Ni las políticas de asimilación ni las de exclusión han dado históricamente resultados con la comunidad gitana; lo que realmente da resultados son las políticas sociales en las que se garantizan los derechos y se exigen responsabilidades. La comunidad gitana quiere integrarse y aspira a mejorar su bienestar como el resto de la ciudadanía. Lo único que necesita son oportunidades: una vivienda digna, mejor educación para sus hijos, un empleo y, en definitiva, mayor calidad de vida. La experiencia española de los últimos 30 años demuestra que con políticas permanentes de apoyo la mayoría de gitanos a medio plazo se integran.

En mis misiones por Centroeuropa y por los Balcanes he podido constatar cómo tras la caída de los regímenes comunistas la situación de la población romá se ha ido deteriorando progresivamente: a la pérdida de empleo le siguieron la segregación escolar, la aparición de poblados gueto, el rechazo generalizado de la población, etcétera. Los países de los que proceden estos gitanos nunca han mostrado una voluntad decidida por su integración; por eso, sus condiciones de vida empeoran al mismo tiempo que crece el rechazo social.

Francia, Italia, Rumania, Bulgaria, al igual que otros países, tienen los medios y la capacidad para afrontar de una manera decente y decidida la integración de la comunidad gitana.
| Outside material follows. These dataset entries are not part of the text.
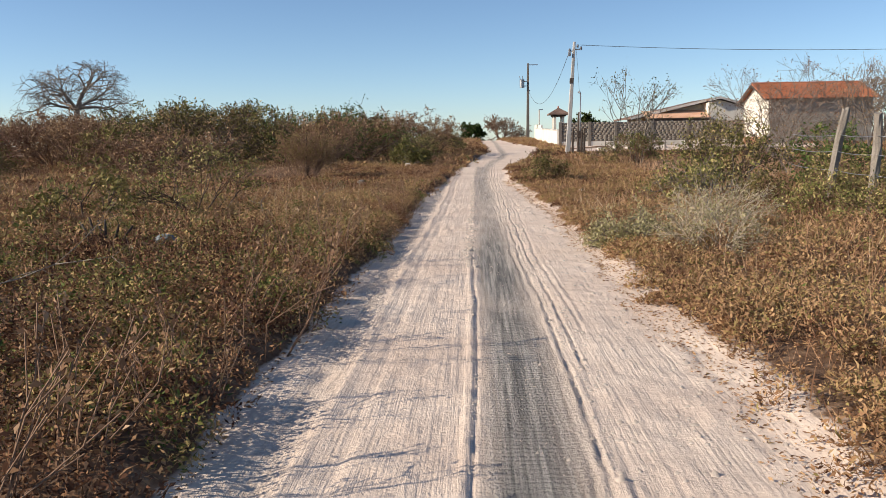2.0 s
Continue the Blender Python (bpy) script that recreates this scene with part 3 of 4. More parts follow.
# ---- the wire fence in the right-hand scrub ----
def crooked_post(at, lean, h, r, label, seed):
    root = thing("fence_post", label, "fence post", at, "fence posts in the scrub")
    g = np.random.default_rng(seed)
    bm = bmesh.new()
    rings = []
    for i in range(9):
        t = i / 8
        z = -0.4 + (h + 0.4) * t
        cx_, cy_ = lean[0] * max(z, 0) + 0.03 * math.sin(4 * t + seed), lean[1] * max(z, 0)
        rr = r * (1.1 - 0.25 * t)
        rings.append([bm.verts.new((cx_ + rr * (1 + g.uniform(-.18, .18)) * math.cos(w), cy_ + rr * (1 + g.uniform(-.18, .18)) * math.sin(w), z + (g.uniform(-.05, .06) if i == 8 else 0))) for w in np.linspace(0, 2 * math.pi, 10, endpoint=False)])
    for a, b in zip(rings, rings[1:]):
        for j in range(10):
            bm.faces.new((a[j], a[(j + 1) % 10], b[(j + 1) % 10], b[j]))
    bm.faces.new(rings[-1])
    bm.faces.new(rings[0][::-1])
    part("post", bm, WOOD_GREY, root)
    return root


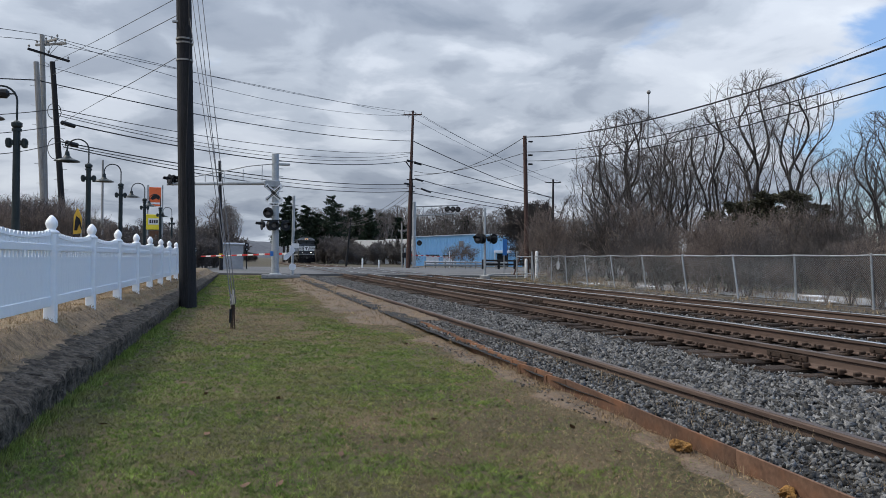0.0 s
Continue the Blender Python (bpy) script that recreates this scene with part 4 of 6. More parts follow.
def build_poles():
    A = pole("utility_pole", (-10.3, 46.0, -0.1), (-10.68, 46.08, 12.9), 0.19, 0.12, M["polegrey"], "tall weathered grey wooden utility pole with crossarms")
    crossarm(A, 12.55, 0.95, (1, -0.5, 0), M["polegrey"], 4)
    crossarm(A, 11.95, 1.05, (1, 0.4, 0), M["pole"], 3, 10)
    crossarm(A, 12.75, 0.6, (0.8, -0.9, 0), M["polegrey"], 3)
    Bp = pole("utility_pole", (-9.75, 43.78, 0.2), (-10.45, 43.96, 10.95), 0.17, 0.13, M["polegrey"], "leaning grey wooden utility pole stub")
    C = pole("utility_pole", (-8.35, 41.35, 0.2), (-9.16, 41.56, 10.46), 0.16, 0.12, M["pole"], "leaning dark wooden utility pole with cable coils")
    for z, r in ((6.2, 0.42), (8.0, 0.3)):
        t = (z - 0.2) / 10.3
        c = Vector((-0.85 * t, 0.2 * t - 0.2, z - 0.2))
        part("cable_coil", TUBE([c + Vector((r * math.cos(k * 0.42), 0.02 * k % 0.1, r * 1.3 * math.sin(k * 0.42))) for k in range(16)], 0.018, 5), M["cable"], C)
    for p, h in ((Bp, 10), (C, 9.5)):
        for k in range(14):
            z = 3.5 + k * 0.5
            s = 1 if k % 2 else -1
            t = z / 10.5
            part("pole_step", R((-0.7 * t + s * 0.10, 0.18 * t - 0.05, z), (-0.7 * t + s * 0.3, 0.18 * t - 0.1, z), 0.012, seg=5), M["steel"], p)
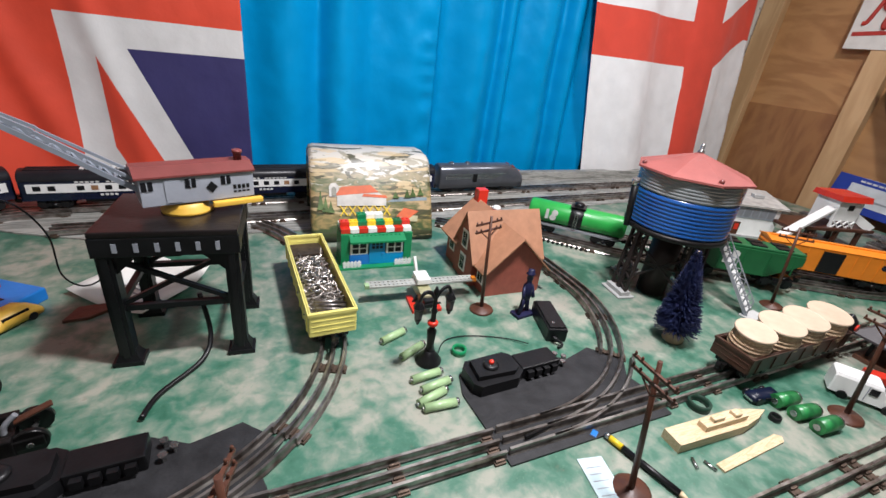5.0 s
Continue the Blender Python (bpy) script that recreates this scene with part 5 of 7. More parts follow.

Estoy seguro de que la mayoría de los franceses tienen una idea más noble de la identidad nacional que la que intentan transmitir sus gobernantes, motivados por intereses electoralistas que animan fantasmas. Este conjunto de medidas autoritarias, que confunden inmigración e inseguridad o que buscan chivos expiatorios para mitigar el malestar del país, suponen un grave atropello, al que seguirá la más completa ineficacia. Se trata de un asunto de derechos humanos, algo vital para la paz y la cohesión europea y lo que no se hace pronto, habrá que hacerlo tarde, lógicamente con más costes.

La mayoría de los ciudadanos creemos en el valor de la democracia, que entraña la dignidad de toda persona, independientemente de su origen y condición, y no estamos dispuestos a renunciar a una sociedad en la que se respete a todos sus individuos. Para que esto sea posible, es imprescindible facilitar a toda persona una protección jurídica adecuada y unas condiciones dignas de vida. Por ello no podemos sino repudiar y denunciar el comportamiento del Gobierno francés, al igual que el de otros que calladamente actúan con los mismos postulados o de quienes en nuestro país tengan la intención de bailar al son de esa música. Hemos de exigir que tanto la Unión Europea como los Estados tomen las medidas necesarias para que la población romá pueda vivir en Europa con dignidad, sea aceptada y respetada y se integre definitivamente. De lo contrario ¿qué sociedad nos cabe esperar?

José Manuel Fresno, asesor de la Unión Europea en Minorías y presidente del Consejo para la Promoción de la Igualdad de Trato y la no Discriminación de las Personas por el Origen Racial o Étnico del Ministerio de Igualdad.